Paulson’s PR Problem
Roger Ehrenberg worked on Wall Street for 17 years, and he’s been a supporter of Treasury Sec. Henry Paulson Jr. since he was named to the post. But at Information Arbitrage, Ehrenberg details how Paulson mismanaged the $700-billion bailout from a public-relations standpoint.
Paulson’s biggest mistakes? Asking for supreme powers and no judicial review. Failing to realize that voters needed to trust the makers of the plan, and that they needed transparency. Arguing against paying market value for toxic assets. All this, Ehrenberg says, marks Paulson as man of the past, rather than the future.
He has bungled the handling of the bailout worse than an intellectual midget. This is one circumstance where IQ points, hubris and ego served as a barrier to success.
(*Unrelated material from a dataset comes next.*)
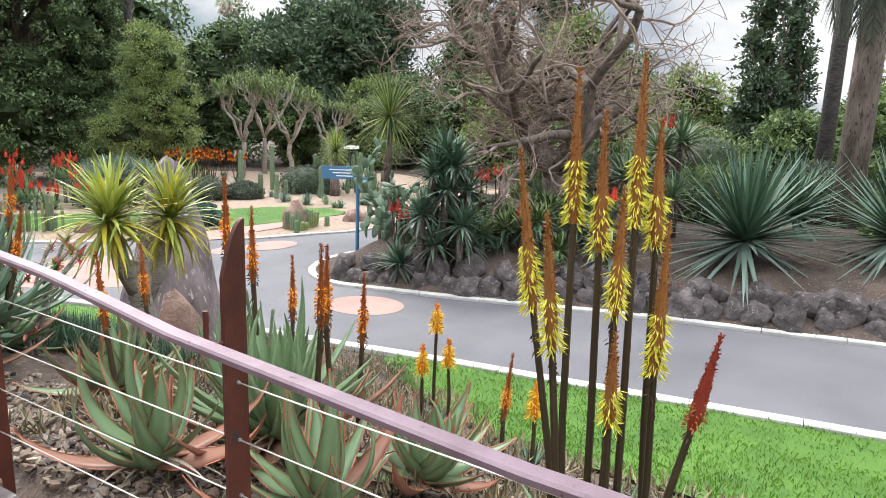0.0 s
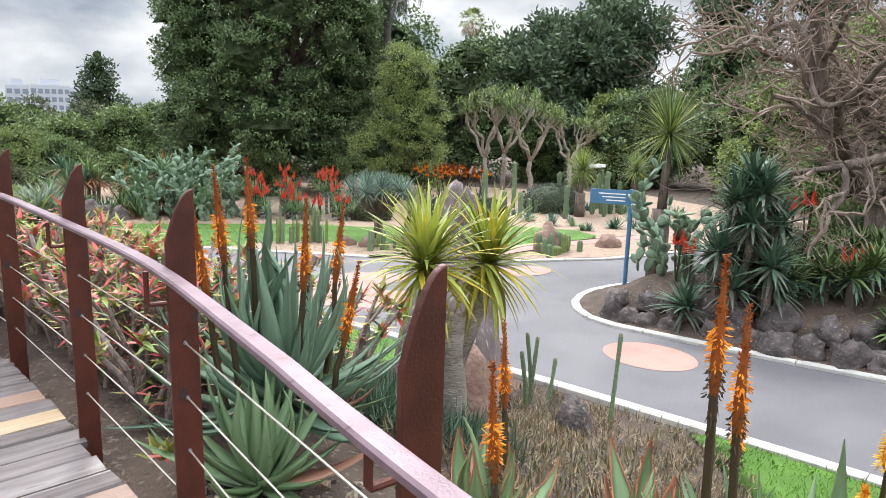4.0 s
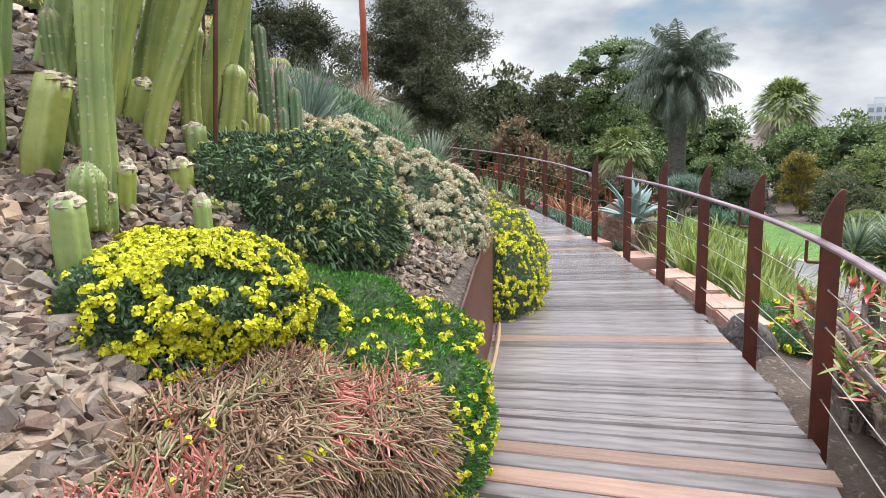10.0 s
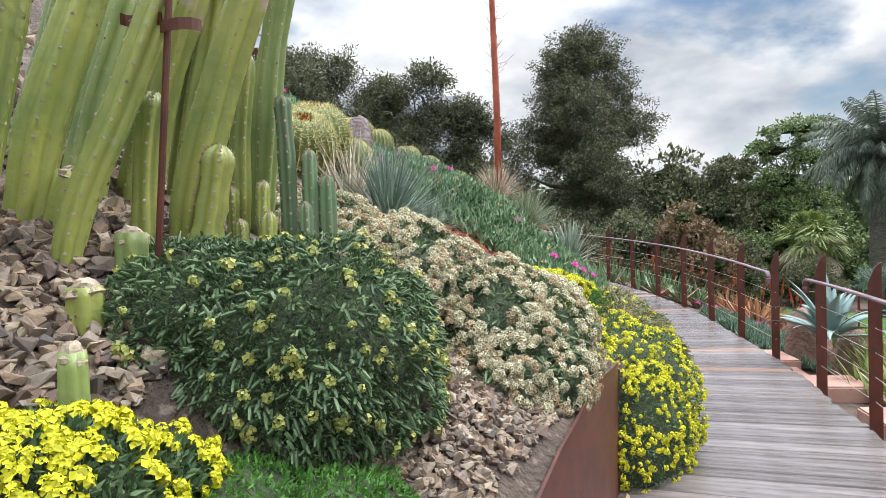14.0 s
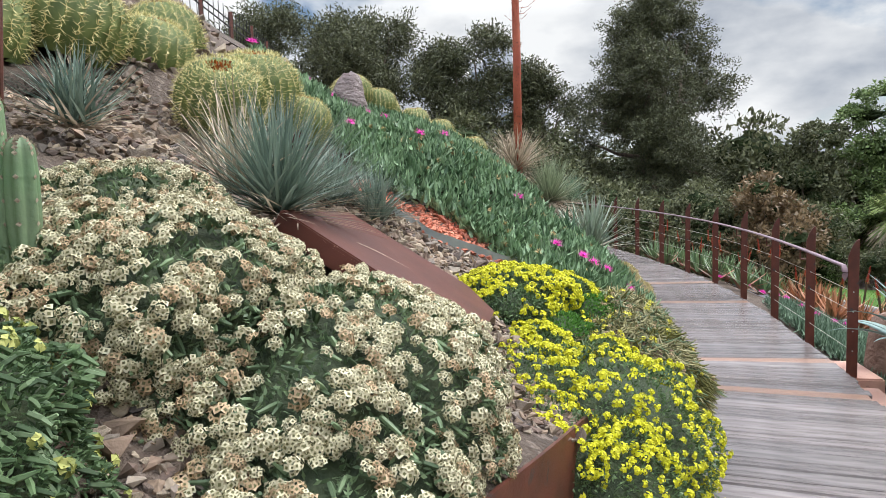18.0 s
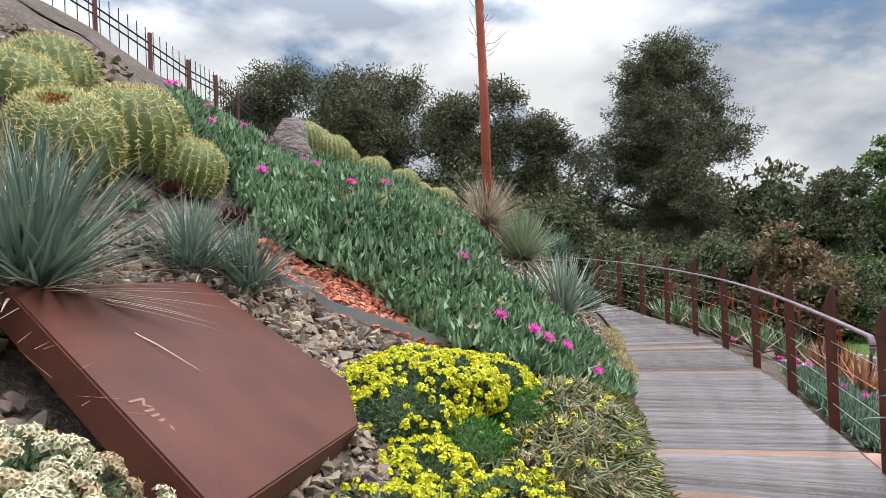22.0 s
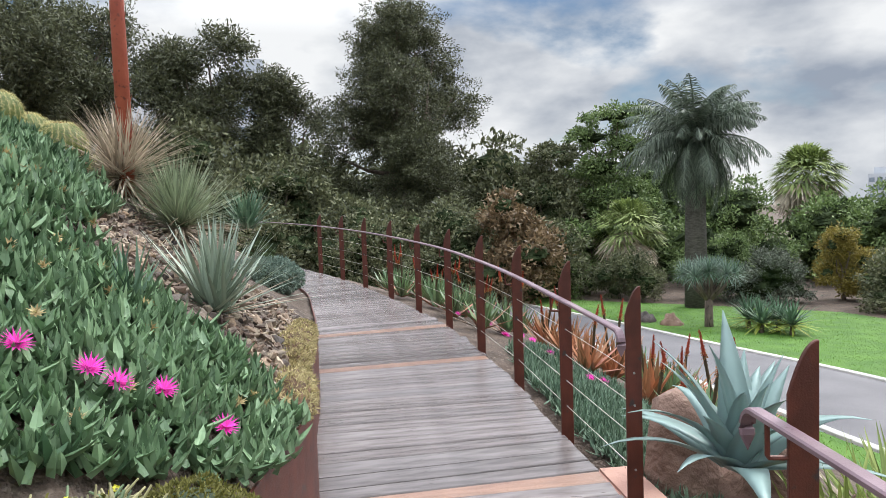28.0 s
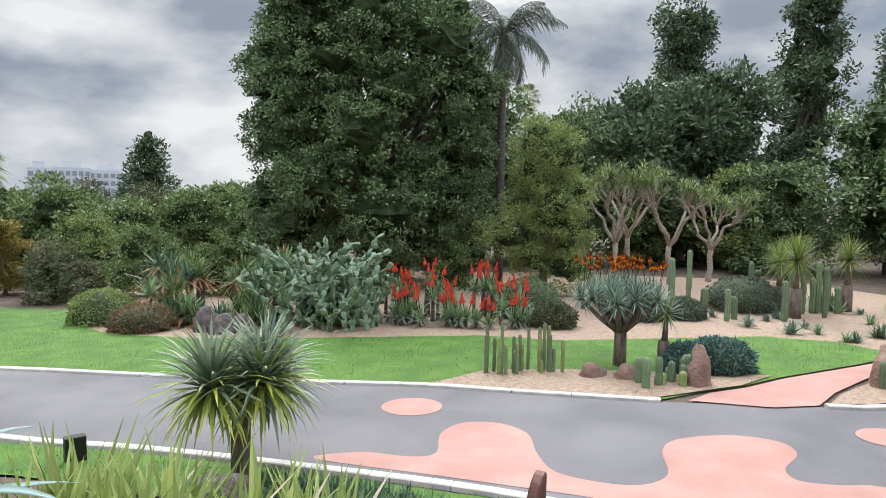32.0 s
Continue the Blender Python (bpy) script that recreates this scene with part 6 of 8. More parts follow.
scratch_text("MIKER", B_ + u_ * 0.22 + v_ * 0.42 + nrm * 0.004, 0.09)
rng = np.random.default_rng(77)
hh = Heap()
for k in range(26):
    c = B_ + u_ * rng.uniform(0.1, 0.95) + v_ * rng.uniform(0.05, 0.9) + nrm * 0.003
    a = rng.uniform(0, 3.1)
    d = (u_ * math.cos(a) + v_ * math.sin(a)) * rng.uniform(0.02, 0.07)
    s = (v_ * math.cos(a) - u_ * math.sin(a)) * 0.0008
    hh.quads([[c - d - s, c + d - s * 0.4, c + d + s * 0.4, c - d + s]])
tagged(part("scratch_marking", hh, SCRATCH, pl, "pale scratches"), kind="stuff")

# galvanised edging strip with red scoria above it
line = spline([(-3.72, 5.55, 0), (-3.36, 5.62, 0), (-3.24, 5.83, 0), (-3.11, 6.05, 0), (-2.98, 6.25, 0), (-2.85, 6.45, 0)], 6)
hh = Heap()
rows = []
for q in line:
    z = ground_z(q[0], q[1])
    rows += [(q[0], q[1], z - 0.06), (q[0], q[1], z + 0.07), (q[0] - 0.006, q[1] + 0.004, z + 0.07), (q[0] - 0.006, q[1] + 0.004, z - 0.06)]
hh.add(rows, [(i * 4 + j, i * 4 + (j + 1) % 4, i * 4 + 4 + (j + 1) % 4, i * 4 + 4 + j) for i in range(len(line) - 1) for j in range(4)])
tagged(part("edging_strip", hh, GALV), "curved grey galvanised garden edging strip", "edging")


stones("stone_mulch", [(-1.75, 0.55), (-0.75, 0.55), (-0.6, 1.0), (-1.0, 1.3), (-1.35, 1.3), (-1.85, 1.9), (-1.9, 2.4), (-1.45, 2.1), (-1.5, 2.5), (-2.1, 2.6), (-2.5, 1.6)], 3200, 0.036, "loose angular broken stones among the cacti", 41, GRAVEL, 120)
stones("stone_mulch", [(-0.74, 2.60), (-0.90, 3.5), (-1.15, 3.35), (-1.15, 2.8), (-0.95, 2.4)], 1500, 0.023, "loose grey-brown broken stones behind the steel edge", 42, GRAVEL, 60)
stones("stone_mulch", [(-2.05, 5.55), (-2.5, 5.75), (-2.75, 6.35), (-3.2, 5.85), (-3.6, 5.6), (-3.9, 4.7), (-3.2, 4.6), (-3.15, 5.2), (-2.45, 5.55)], 2000, 0.034, "loose broken stones beside the steel plate", 43, GRAVEL, 80)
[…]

He was so convinced of his righteousness and correctness that he didn’t listen. During an election year. In the midst of one of the most severe financial crises this country has ever faced. He simply missed the boat. He didn’t have a read on the pulse of the country. And it cost his bill passing Congress. And perhaps his job as well. …
He reads as a pandering ex-Wall Street executive, a man more concerned with preserving the status quo than helping usher the financial markets into a new, more customer-focused and risk-managed phase. This is a world that can still be profitable and create value for customers, employees and shareholders alike, but perhaps at a lower level and with more stable returns. Not a bad thing. And just maybe a really good thing. But this is not what lies deep within Mr. Paulson’s heart. The days of yesteryear are what he still pines for.
Much of the fallout is focusing on Congress’ role in tanking the bailout. But Paulson’s strategy also will be coming in for a closer look. Especially as he tries to revive the rescue package.
Paulson obviously needs to play the p.r. game a lot better this time around. And maybe understand politics better as well. The question is whether he will.